Hazel Alternative?

ibuys · May 8, 2024, 6:09pm

Is there anything that can do what Hazel can do?

The matching rule inconsistency with Hazel is so frustrating. I’m trying to build out a system where Hazel matches particular bank account statements by the account number in a scanned PDF, but Hazel just randomly fails to match the number.

I’ve copy/pasted the number out of the PDF, and I’ve copy/pasted the number out of hazel’s window that shows you what Hazel can see. Both have the exact same number, but Hazel refuses to match on it.

WayneG · May 8, 2024, 6:35pm

I’ve had the same problem and never found a solution. Hazel will be able to read an account number in one statement and fail to do it in another, from the same bank.

My “solution” is to download statements on my iPad Pro to specific iCloud folders and let the folder determine where Hazel files the document.

rms · May 8, 2024, 6:42pm

Frankly, I do not think the root cause is Hazel. It is from my experience how the OCR Text layer in the PDF (which i assume you are using) is not consistent, or changing, or the pattern you specified is incorrect.

I have found the Hazel forum very helpful in sorting these things out.

I have found good results with Hazel and have found nothing better.

WayneG · May 8, 2024, 6:47pm

I agree. I failed to explain why I mentioned statements “from the same bank”.

ibuys · May 8, 2024, 6:59pm

I’d be very happy to find out that it’s something I’m doing wrong. Here’s what I’m doing:

So, in here let’s say my bank account number is a bunch of 5s. I know that’s right because I copied it straight out of the PDF statement that I scanned and OCR’d with my ScanSnap. Older statements have dashes, newer ones do not. When that doesn’t match, if you click on that red X you can get to the text that Hazel can see:

So, I copy everything out of there and paste into BBEdit, find my account number, copy it from BBEdit back into Hazel, and it still doesn’t recognize the number. Not sure what else I could do.

cornchip · May 8, 2024, 7:21pm

Your structure looks good. Does contain match work any better than contain? Supposedly it can fix situations where something is wrong with Spotlight indexing, because Hazel does its own slower crawl of the document.

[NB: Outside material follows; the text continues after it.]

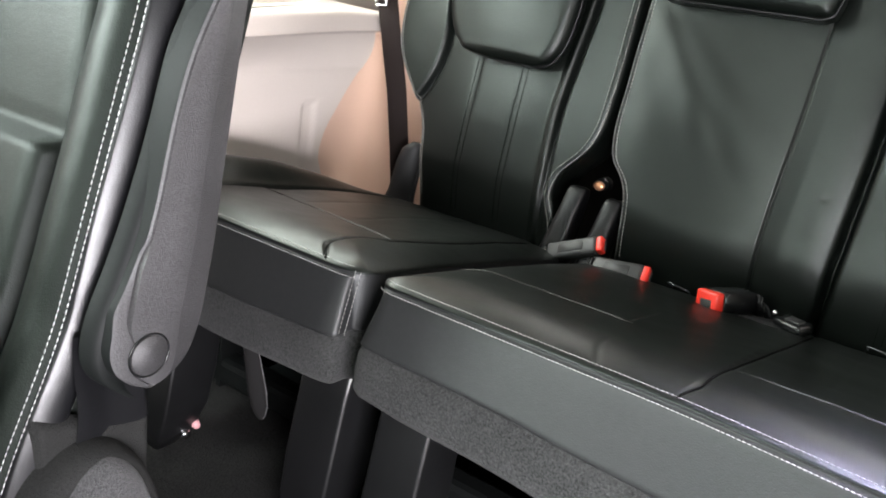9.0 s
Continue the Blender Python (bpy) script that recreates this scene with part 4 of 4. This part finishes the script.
def captain_chair():
    seat = thing("captain_chair", "black leather second-row seat with its armrest folded up", "car seat")
    # cross-section from the middle of the front round the near bolster to the back
    half = [(-0.255, -0.035), (-0.20, -0.035), (-0.172, -0.036), (-0.158, -0.042), (-0.152, -0.049), (-0.146, -0.040), (-0.130, -0.022), (-0.108, 0.000), (-0.078, 0.012), (-0.064, 0.010), (-0.054, 0.003), (-0.049, -0.002), (-0.0465, -0.0045), (-0.045, -0.002), (-0.040, -0.010), (-0.036, -0.022), (-0.036, -0.030), (-0.040, -0.037), (-0.052, -0.041), (-0.054, -0.045), (-0.044, -0.050), (-0.040, -0.060), (-0.040, -0.095), (-0.05, -0.115), (-0.09, -0.125), (-0.255, -0.13)]
    xc = -0.255
    ring = half + [(2 * xc - x, n) for x, n in half[-2:0:-1]]
    fine = []
    for k in range(len(ring)):
        a, b = ring[k], ring[(k + 1) % len(ring)]
        for q in (0, 0.5):
            fine.append((a[0] + (b[0] - a[0]) * q, a[1] + (b[1] - a[1]) * q))
    n, ns = len(fine), 90
    verts = []
    for j in range(ns):
        s = -0.20 + 0.88 * j / (ns - 1)
        w = 1.0 - 0.10 * step(s, 0.35, 0.68)
        for x, d in fine:
            inner = 1 - step(abs(x - xc), 0.085, 0.101)
            front = 1.0 if d > -0.05 else 0.0
            bulge = inner * front * (0.022 * (1 - step(s, 0.245, 0.262)) - 0.010 * bump(s - 0.256, 0.006) + 0.01 * bump(s - 0.45, 0.1))
            verts.append(sp(xc + (x - xc) * w, s, d + 0.016 * (1 - step(s, -0.06, 0.13)) + bulge + wrinkle(x, s, 11, 10, 0.0018) * front))
    faces = grid_faces(n, ns, close_u=True) + [tuple(range(n)), tuple(range(n * (ns - 1), n * ns))]
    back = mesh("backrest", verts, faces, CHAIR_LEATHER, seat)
    # the glossy strip outside the stitched seam
    back.data.materials.append(STRIP)
    for k, f in enumerate(back.data.polygons):
        if k < n * (ns - 1) and 26 <= k % n <= 37:
            f.material_index = 1
    for x, d, r in ((-0.0508, 0.0006, 0.0008), (-0.0443, -0.0028, 0.0008)):
        pts = [sp(xc + (x - xc) * (1.0 - 0.10 * step(s, 0.35, 0.68)), s, d + 0.0012 + 0.016 * (1 - step(s, -0.06, 0.13))) for s in np.linspace(-0.19, 0.66, 150)]
        stitches("stitching", pts, THREAD, back, 0.0062, 0.0048, r * 0.7)
    # side skirt and felt lower cover, which hug the seat's side
    top = curve((-0.40, 0.334), (-0.373, 0.329), (-0.328, 0.318), (-0.286, 0.307), (-0.250, 0.304))
    verts = []
    for k, (dx, q) in enumerate(((-0.014, 0.0), (-0.002, 0.012), (0.0, 0.03), (0.001, 0.3), (0.0, 0.7), (-0.002, 1.0))):
        for i in range(40):
            y = -0.372 + 0.115 * i / 39
            edge = roll(-0.257 - y, 0.012) + roll(y + 0.372, 0.008)
            verts.append((-0.030 + dx - edge * 1.6, y, top(y) + (-0.02 - top(y)) * q))
    mesh("side_cover", verts, grid_faces(40, 6), DARK_FELT, seat, "dark felt lower side cover")
    # vinyl lower side panel above the felt
    verts = []
    for z in np.linspace(0.40, 0.295, 12):
        for i in range(24):
            y = -0.338 + 0.081 * i / 23
            verts.append((-0.0335 - 1.5 * roll(-0.257 - y, 0.010) + 0.0035 * math.sin(z * 55 + y * 30) + 0.006 * (1 - step(y, -0.335, -0.300)), y, z))
    mesh("side_panel", verts, grid_faces(24, 12), STRIP, seat, "glossy black vinyl lower side panel")
    # dark moulded shell between the bolster and the armrest
    shell_l = curve((-0.046, 0.004), (-0.031, -0.026), (-0.016, -0.039), (0.004, -0.044), (0.029, -0.043), (0.073, -0.034), (0.108, -0.028), (0.147, -0.023), (0.19, -0.019), (0.228, -0.017), (0.265, -0.014), (0.299, -0.006), (0.45, 0.004))
    lean = Vector((0, 0.205, 0.979)).normalized()
    acr = Vector((0, 0.979, -0.205)).normalized()
    base = Vector((0, -0.294, 0.385))
    verts = []
    for j in range(60):
        l = -0.046 + 0.496 * (j / 59) ** 1.3
        a = shell_l(l)
        for x, d in ((-0.024, 0.0), (-0.020, 0.0), (-0.012, 0.0012), (-0.006, 0.005), (-0.004, 0.011), (-0.004, 0.05), (-0.024, 0.055)):
            verts.append(base + lean * l + acr * (a + d * min(1.0, (l + 0.05) / 0.05)) + Vector((x, 0, 0)))
    mesh("side_shell", verts, grid_faces(7, 60) + [tuple(range(7))], SHELL, seat, "dark moulded side shell")
    bm = box_bm((0.42, 0.50, 0.20), bevel=0.05, segs=4, m=Matrix.Translation((-0.27, -0.67, 0.33)) @ pose(0, 0, 0, 5, 0, 0))
    part("cushion", bm, LEATHER_SEAT, seat)
    bm = box_bm((0.38, 0.46, 0.24), bevel=0.02, segs=2, m=Matrix.Translation((-0.27, -0.62, 0.10)))
    part("base", bm, PLASTIC, seat)
    # rounded felt cover over the recliner
    verts, n2 = [], 48
    outline = []
    for i in range(n2):
        t = math.pi * i / (n2 - 1)
        outline.append((-math.cos(t) * 0.082, -0.03 + 0.330 * abs(math.sin(t)) ** 0.42))
    for x, ky, kz in ((-0.09, 1.0, 1.0), (-0.035, 1.0, 1.0), (-0.018, 0.985, 0.99), (-0.008, 0.955, 0.975), (-0.002, 0.90, 0.955), (0.0, 0.80, 0.93), (0.0, 0.66, 0.90)):
        for y, z in outline:
            verts.append((x, -0.333 + y * ky, 0.08 + (z - 0.08) * kz if z > 0.08 else z))
    mesh("recliner_cover", verts, grid_faces(n2, 7), DARK_FELT, seat, "dark felt-covered recliner housing")
    # the face is a lighter felt, with the light on it painted in
    verts = []
    for x, ky, kz in ((-0.004, 0.75, 0.96), (0.003, 0.73, 0.95), (0.009, 0.69, 0.93), (0.014, 0.63, 0.90), (0.018, 0.54, 0.84), (0.021, 0.38, 0.72), (0.0225, 0.05, 0.3)):
        for y, z in outline:
            verts.append((x, -0.330 + y * ky, 0.08 + (z - 0.08) * kz if z > 0.08 else z))
    mesh("recliner_face", verts, grid_faces(n2, 7), LIT_FELT, seat, "speckled recliner face, lightened for the door light on it")
    # raised armrest
    arm_l = curve((-0.031, 0.006), (-0.0285, -0.005), (-0.025, -0.013), (-0.018, -0.024), (-0.006, -0.033), (0.01, -0.037), (0.034, -0.037), (0.058, -0.031), (0.092, -0.024), (0.126, -0.021), (0.21, -0.020), (0.247, -0.017), (0.275, -0.012), (0.305, -0.004), (0.35, 0.006), (0.42, 0.014))
    arm_c = curve((-0.031, 0.010), (-0.0285, 0.019), (-0.024, 0.026), (-0.017, 0.031), (0.03, 0.030), (0.118, 0.028), (0.163, 0.024), (0.216, 0.021), (0.31, 0.018), (0.42, 0.018))
    arm_s = curve((-0.031, 0.012), (-0.0285, 0.024), (-0.024, 0.038), (-0.017, 0.050), (0.008, 0.062), (0.079, 0.064), (0.169, 0.056), (0.244, 0.049), (0.315, 0.043), (0.42, 0.04))
    verts, rows = [], 90
    for j in range(rows):
        l = -0.031 + 0.45 * (j / (rows - 1)) ** 1.5
        a, c, e = arm_l(l), arm_c(l), arm_s(l)
        # the lobe beside the pivot lies a little lower than the main face, behind a slit
        lobe = 1 - step(l, 0.088, 0.104)
        slit = max(-0.0225 + 0.03 * max(l - 0.1, 0.0), a + 0.0045) + (0.012 if l < 0.0 else 0.012 * (1 - step(l, 0.0, 0.03)))
        slit = min(slit, c - 0.006)
        low = 0.0042 * lobe * step(l, 0.012, 0.04)
        for x, y in ((-0.018, a + 0.001), (0.008 - low, a), (0.0108 - low, a + 0.0008), (0.0118 - low, a + 0.0042 if slit - a > 0.007 else a + 0.003), (0.0122 - low, slit - 0.0012), (0.0105 - low, slit), (0.0126, slit + 0.0010), (0.0136, (slit + c) / 2), (0.0128, c - 0.003), (0.0116, c), (0.0096, c + 0.0035 * min(1.0, (e - c) / 0.01)), (0.0062, c + 0.55 * (e - c)), (0.001, e - 0.12 * (e - c)), (-0.006, e), (-0.018, e - 0.004)):
            verts.append(base + lean * l + acr * y + Vector((x - 0.004, 0, 0)))
    m = 15
    arm = mesh("armrest", verts, grid_faces(m, rows, close_u=True) + [tuple(range(m)), tuple(range(m * (rows - 1), m * rows))], GREY_VINYL, seat, "charcoal vinyl armrest folded upright")
    arm.data.set_sharp_from_angle(angle=radians(24))
    # its front side gets the dark shell material, toning down light it catches
    arm.data.materials.append(SHELL)
    for k, f in enumerate(arm.data.polygons):
        if k < m * (rows - 1) and k % m in (0, 1, 14):
            f.material_index = 1
    bm = bmesh.new()
    mm = Matrix.Translation(base + Vector((0.010, 0.002, 0.0))) @ pose(0, 0, 0, 0, 90, 0)
    bmesh.ops.create_cone(bm, cap_ends=True, segments=40, radius1=0.0185, radius2=0.0178, depth=0.002, matrix=mm)
    part("pivot_cap", bm, GREY_VINYL, arm, "round pivot cap")
    tube("cap_ring", [base + Vector((0.0095, 0.002, 0)) + Vector((0, math.cos(a) * 0.0200, math.sin(a) * 0.0200)) for a in np.linspace(0, 2 * math.pi, 41)], 0.0009, PLASTIC, arm)
    return seat


captain_chair()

Brisbane · May 8, 2024, 9:13pm

There are two solutions. You can OCR again to a better standard or instead of just using “contents contain”" - use “contents contain match”. Hazel seems a little more reliable on contents contain match.

liminal · May 9, 2024, 12:15am

I also find that contains match works much better than a simple contains in Hazel. YMMV

tomalmy · May 9, 2024, 1:26am

Yep. Just use “contents contain match”. Then Hazel will scan the actual file contents rather than just using the Spotlight data. It’s slower but far more accurate, and since it’s working in the background if it takes a little longer it doesn’t matter.

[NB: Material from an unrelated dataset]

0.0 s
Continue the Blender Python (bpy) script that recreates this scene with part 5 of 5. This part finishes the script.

ibuys · May 9, 2024, 1:39pm

I’ve switched over to “contains match” and you are all correct, works much much better. For some reason I guess I thought that what “contains match” does is what “contains” did the entire time. Didn’t realize it was relying on Spotlight.

Thanks everyone!

tomalmy · October 23, 2024, 3:58pm

Readdressing this, the just released Hazel version 6 has this feature under Core changes:

“Contents contain” should now be more reliable. While it still uses Spotlight, if it fails, it will fall back to using the same mechanism that “Contents contain match” does.

Also of interest, Hazel now appears to have built-in OCR on the fly for text matching.

DEVONtech_Jim · October 24, 2024, 8:59pm

Be aware it’s technically OCR (as characters are recognized), not traditional OCR which actually creates a proper text layer or generates a document of the text. This is mentioned in the release notes.

tomalmy · October 24, 2024, 11:16pm

Yep, for text matching. It seems to have always done this for JPEGs, but not for PDFs until the new version.